Stop big money to protect LGBTQ rights
The Constitution was written to give all individuals a voice (one person, one vote), but it has taken women’s suffrage, civil rights, and LGBTQ equality to even approach that aspiration. But the 2010 Supreme Court case Citizens United v. FEC has worked against those hard-fought victories by allowing extremely wealthy individuals to spend unlimited amounts of anonymous money and drown out everyone else by monopolizing the media.
As an LGBTQ person, I support Initiative 735 on this November’s ballot as a way to protect our community.
About 75 percent of the top mega-wealthy donors give to conservative Republicans. This is dangerous to our LGBTQ community. Why do conservative politicians speak out against gay marriage when 55 percent of the US population supports equality? Why was there an anti-transgender bathroom bill in Washington, a forward-leaning state? Because there’s money behind it.

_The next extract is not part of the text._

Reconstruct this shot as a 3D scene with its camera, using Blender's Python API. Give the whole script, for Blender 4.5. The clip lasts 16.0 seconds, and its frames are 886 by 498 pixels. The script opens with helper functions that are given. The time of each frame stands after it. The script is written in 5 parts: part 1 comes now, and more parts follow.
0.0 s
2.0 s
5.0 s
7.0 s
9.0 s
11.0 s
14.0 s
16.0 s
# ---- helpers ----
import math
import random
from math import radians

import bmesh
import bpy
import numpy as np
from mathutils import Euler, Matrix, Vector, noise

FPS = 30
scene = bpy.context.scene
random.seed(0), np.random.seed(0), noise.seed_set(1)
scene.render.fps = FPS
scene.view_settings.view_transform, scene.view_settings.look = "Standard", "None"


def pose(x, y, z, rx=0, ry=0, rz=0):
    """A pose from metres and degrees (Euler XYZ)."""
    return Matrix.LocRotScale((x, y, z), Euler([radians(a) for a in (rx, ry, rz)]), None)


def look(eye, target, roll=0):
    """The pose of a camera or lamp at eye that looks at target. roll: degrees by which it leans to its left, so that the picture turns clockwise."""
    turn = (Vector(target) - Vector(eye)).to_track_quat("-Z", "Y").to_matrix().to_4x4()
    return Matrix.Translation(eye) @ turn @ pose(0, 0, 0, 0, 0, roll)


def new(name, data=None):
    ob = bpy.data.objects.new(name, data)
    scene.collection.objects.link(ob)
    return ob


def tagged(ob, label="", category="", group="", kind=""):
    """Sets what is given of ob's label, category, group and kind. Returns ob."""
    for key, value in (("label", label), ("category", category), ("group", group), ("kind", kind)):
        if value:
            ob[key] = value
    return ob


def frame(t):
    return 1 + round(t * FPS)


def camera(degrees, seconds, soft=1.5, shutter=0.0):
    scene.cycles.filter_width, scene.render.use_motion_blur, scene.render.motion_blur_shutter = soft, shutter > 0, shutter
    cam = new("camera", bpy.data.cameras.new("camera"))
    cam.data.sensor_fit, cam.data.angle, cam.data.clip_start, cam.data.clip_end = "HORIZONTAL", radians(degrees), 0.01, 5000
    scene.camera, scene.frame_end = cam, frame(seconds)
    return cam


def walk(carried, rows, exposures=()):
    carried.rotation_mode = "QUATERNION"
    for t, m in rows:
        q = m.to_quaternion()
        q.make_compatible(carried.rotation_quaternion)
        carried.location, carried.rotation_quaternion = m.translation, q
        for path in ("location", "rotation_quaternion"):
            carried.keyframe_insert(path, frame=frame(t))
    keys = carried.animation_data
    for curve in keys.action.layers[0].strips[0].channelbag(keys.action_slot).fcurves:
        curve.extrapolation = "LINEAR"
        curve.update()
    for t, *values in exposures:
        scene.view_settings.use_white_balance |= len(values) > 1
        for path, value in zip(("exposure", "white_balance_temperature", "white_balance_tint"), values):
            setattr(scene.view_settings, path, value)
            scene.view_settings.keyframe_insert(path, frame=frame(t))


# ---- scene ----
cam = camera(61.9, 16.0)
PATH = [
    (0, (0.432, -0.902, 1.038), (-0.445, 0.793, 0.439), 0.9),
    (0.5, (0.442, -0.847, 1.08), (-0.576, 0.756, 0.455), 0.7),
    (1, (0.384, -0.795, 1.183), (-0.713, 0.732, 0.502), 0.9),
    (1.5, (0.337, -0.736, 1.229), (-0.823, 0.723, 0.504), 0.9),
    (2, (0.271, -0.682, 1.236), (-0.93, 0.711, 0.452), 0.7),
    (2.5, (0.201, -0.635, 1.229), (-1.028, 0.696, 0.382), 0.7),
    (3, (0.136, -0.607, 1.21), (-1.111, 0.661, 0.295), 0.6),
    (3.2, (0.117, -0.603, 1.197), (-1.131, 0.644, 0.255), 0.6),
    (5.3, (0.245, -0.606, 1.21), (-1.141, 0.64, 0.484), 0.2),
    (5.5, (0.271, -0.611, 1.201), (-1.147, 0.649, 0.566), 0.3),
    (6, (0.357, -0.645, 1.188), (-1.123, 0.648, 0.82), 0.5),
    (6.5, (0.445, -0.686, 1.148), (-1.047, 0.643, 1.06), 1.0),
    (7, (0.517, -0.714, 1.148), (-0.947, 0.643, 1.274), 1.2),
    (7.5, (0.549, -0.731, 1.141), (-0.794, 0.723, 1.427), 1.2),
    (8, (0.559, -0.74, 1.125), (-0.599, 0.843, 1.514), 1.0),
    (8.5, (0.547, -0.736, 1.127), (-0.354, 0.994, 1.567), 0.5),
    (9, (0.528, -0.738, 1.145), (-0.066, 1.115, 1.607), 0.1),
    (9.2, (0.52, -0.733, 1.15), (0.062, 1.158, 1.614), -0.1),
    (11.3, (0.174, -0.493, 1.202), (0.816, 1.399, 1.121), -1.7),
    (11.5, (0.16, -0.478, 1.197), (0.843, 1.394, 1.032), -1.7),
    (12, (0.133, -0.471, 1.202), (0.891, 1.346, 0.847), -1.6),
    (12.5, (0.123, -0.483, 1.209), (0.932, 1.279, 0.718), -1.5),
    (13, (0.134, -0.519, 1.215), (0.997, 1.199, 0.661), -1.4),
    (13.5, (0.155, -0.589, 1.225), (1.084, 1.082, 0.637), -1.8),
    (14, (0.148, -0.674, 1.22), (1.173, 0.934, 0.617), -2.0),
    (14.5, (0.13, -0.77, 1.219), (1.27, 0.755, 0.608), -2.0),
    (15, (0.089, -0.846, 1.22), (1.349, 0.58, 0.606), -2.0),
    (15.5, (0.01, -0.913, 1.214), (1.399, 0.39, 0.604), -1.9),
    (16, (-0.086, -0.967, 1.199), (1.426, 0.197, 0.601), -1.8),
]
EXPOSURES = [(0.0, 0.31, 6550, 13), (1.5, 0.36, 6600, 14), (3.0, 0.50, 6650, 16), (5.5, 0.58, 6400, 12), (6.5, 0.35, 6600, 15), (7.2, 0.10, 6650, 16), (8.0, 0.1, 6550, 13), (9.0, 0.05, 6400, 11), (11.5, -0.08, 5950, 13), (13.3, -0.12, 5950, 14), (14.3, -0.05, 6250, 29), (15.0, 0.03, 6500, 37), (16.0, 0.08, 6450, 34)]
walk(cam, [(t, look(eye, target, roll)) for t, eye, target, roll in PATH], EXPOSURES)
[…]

Keeping anti-LGBTQ vitriol in the public spotlight continues to inspire events like the Orlando shooting. It causes young queers to hate themselves, and allows groups to demonize transgender people for political gain.

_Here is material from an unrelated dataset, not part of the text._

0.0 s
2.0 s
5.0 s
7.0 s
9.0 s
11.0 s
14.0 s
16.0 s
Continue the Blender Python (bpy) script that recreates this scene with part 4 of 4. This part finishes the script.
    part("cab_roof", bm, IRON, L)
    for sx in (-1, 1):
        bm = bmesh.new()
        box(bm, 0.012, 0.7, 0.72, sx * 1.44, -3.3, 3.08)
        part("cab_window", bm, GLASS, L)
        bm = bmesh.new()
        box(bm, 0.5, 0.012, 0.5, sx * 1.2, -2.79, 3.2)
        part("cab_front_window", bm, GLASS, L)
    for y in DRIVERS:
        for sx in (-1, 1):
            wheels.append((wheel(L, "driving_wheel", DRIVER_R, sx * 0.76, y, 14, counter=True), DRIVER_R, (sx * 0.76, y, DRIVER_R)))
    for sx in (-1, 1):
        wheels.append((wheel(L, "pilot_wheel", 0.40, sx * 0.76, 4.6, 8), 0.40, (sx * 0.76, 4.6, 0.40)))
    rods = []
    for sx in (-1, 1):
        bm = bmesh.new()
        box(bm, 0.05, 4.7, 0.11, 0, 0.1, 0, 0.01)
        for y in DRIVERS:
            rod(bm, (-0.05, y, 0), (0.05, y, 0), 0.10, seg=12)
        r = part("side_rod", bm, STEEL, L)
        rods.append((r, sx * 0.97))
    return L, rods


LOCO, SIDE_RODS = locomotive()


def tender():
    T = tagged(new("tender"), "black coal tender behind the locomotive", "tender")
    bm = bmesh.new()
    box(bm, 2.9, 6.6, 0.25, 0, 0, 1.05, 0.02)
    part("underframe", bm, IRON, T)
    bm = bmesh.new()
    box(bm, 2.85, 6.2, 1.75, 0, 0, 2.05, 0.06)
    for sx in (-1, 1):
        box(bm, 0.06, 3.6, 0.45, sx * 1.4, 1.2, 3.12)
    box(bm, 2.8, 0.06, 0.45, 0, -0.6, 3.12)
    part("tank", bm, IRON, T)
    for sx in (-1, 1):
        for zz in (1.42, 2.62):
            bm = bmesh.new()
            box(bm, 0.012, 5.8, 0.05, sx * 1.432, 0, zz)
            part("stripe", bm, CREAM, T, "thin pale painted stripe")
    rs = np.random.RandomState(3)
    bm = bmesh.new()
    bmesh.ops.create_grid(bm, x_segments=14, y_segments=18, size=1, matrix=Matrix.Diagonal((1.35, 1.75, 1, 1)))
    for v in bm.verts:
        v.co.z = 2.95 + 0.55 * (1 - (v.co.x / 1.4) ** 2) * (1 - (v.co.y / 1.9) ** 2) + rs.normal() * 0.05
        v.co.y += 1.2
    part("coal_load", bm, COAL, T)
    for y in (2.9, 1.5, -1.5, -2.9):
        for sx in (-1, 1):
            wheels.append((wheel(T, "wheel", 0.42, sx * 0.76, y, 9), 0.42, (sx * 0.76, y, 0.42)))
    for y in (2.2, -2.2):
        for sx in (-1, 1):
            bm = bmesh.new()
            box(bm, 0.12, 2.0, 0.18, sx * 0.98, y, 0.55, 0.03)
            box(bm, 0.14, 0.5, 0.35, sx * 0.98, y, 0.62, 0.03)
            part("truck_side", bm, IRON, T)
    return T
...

Money has influenced politics since time immemorial. Initiative 735 won’t fix that completely. But it will make Washington the 18th state to tell Congress to make sure that all donations in elections are regulated and publicly disclosed.
Lessening the influence of big money in politics will not stop racists, bigots or homophobes. But when Citizens United is overturned, at least we will know where the anti-LGBTQ money is coming from.